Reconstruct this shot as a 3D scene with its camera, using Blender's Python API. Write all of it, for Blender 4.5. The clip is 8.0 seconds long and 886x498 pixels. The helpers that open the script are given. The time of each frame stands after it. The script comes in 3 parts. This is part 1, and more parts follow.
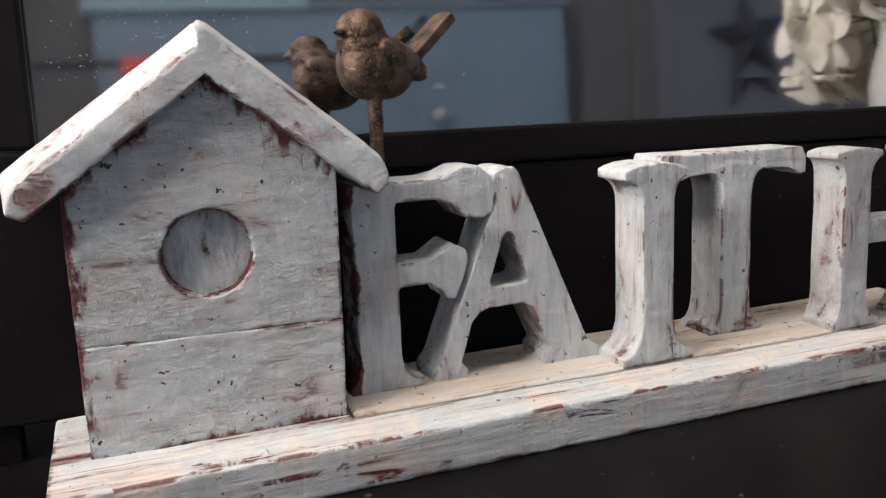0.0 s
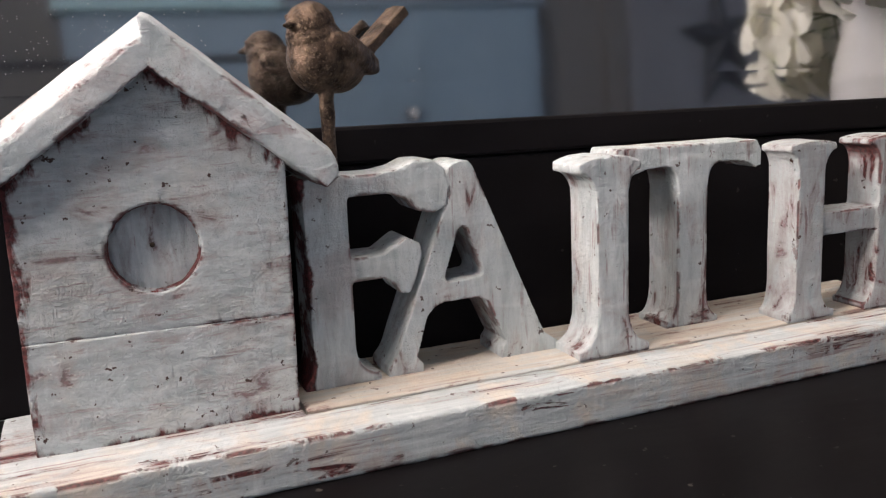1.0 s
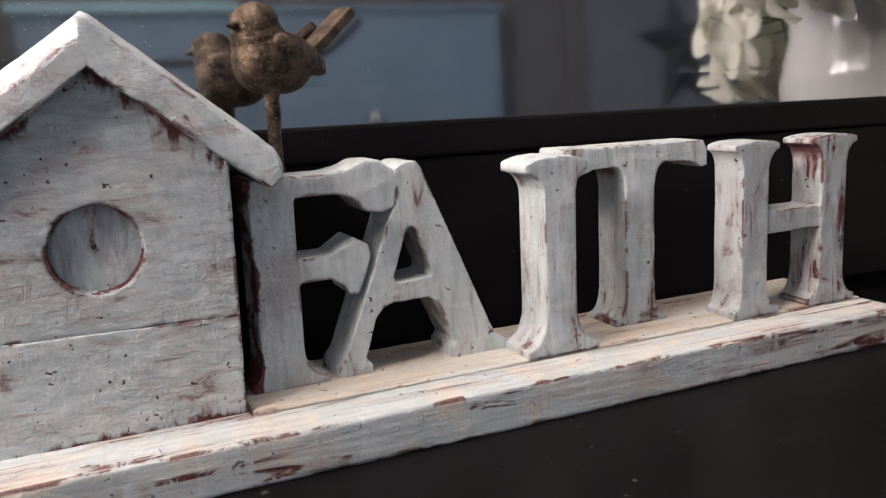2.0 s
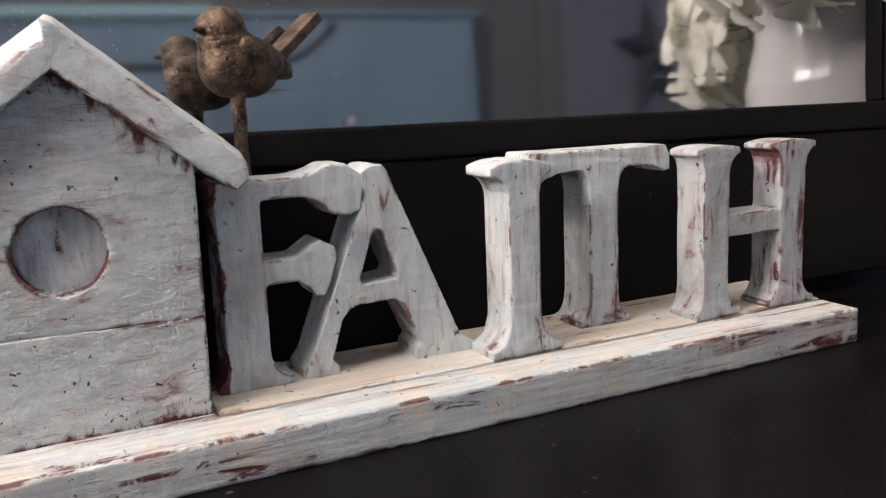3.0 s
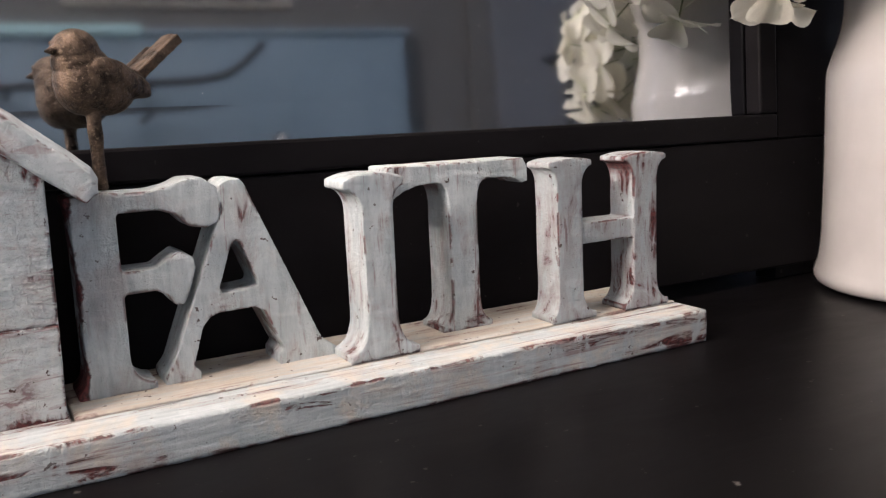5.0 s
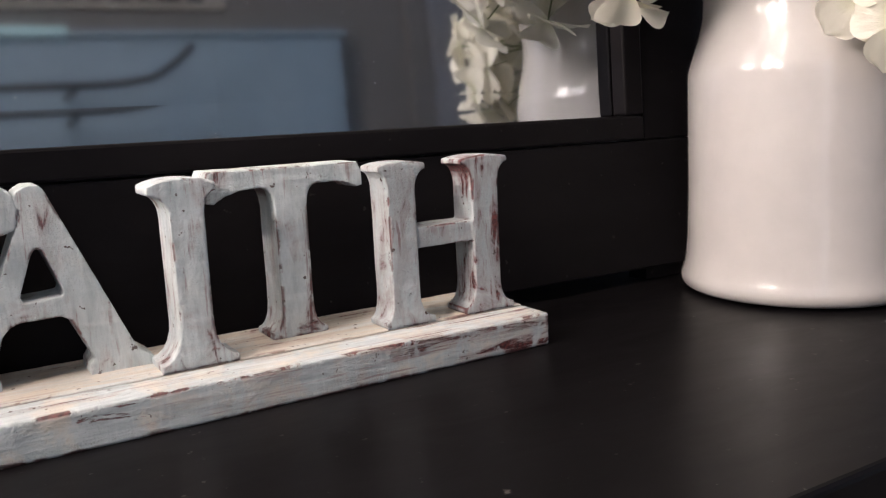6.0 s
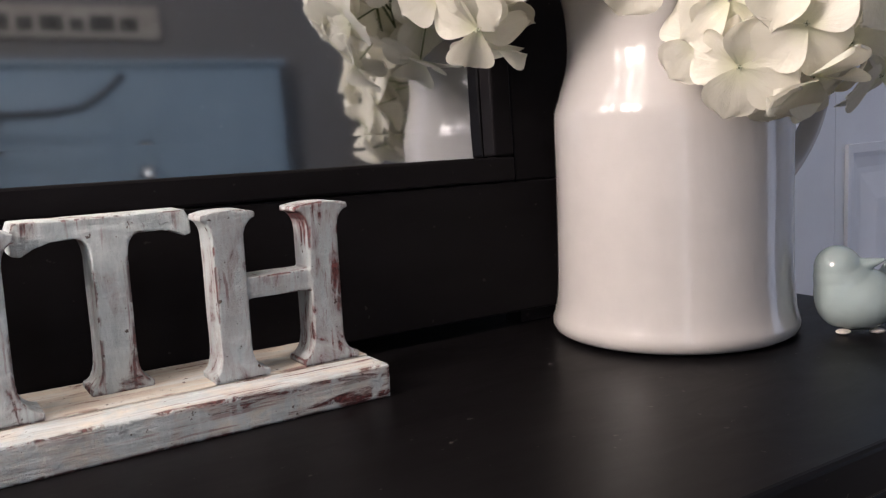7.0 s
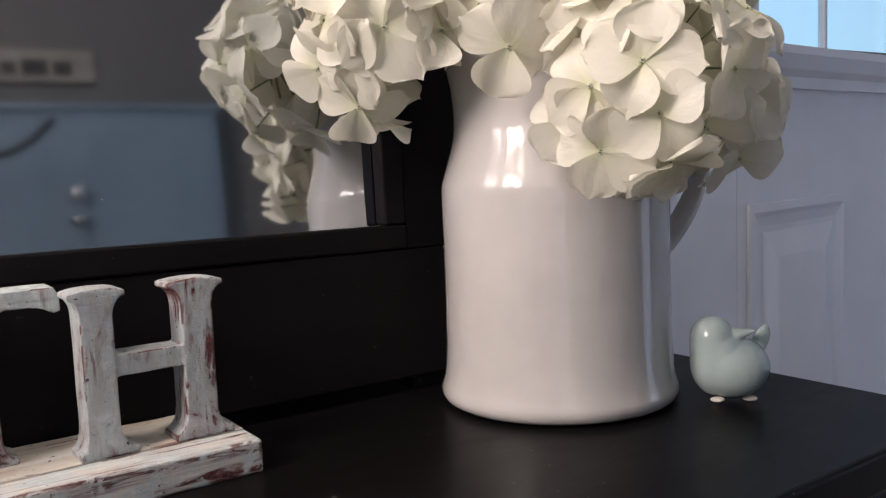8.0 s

- - -

*Given exercise*
Every line above should be returned word for word, with the pictures left behind.

*Output for this exercise*
Reconstruct this shot as a 3D scene with its camera, using Blender's Python API. Write all of it, for Blender 4.5. The clip is 8.0 seconds long and 886x498 pixels. The helpers that open the script are given. The time of each frame stands after it. The script comes in 3 parts. This is part 1, and more parts follow.
0.0 s
1.0 s
2.0 s
3.0 s
5.0 s
6.0 s
7.0 s
8.0 s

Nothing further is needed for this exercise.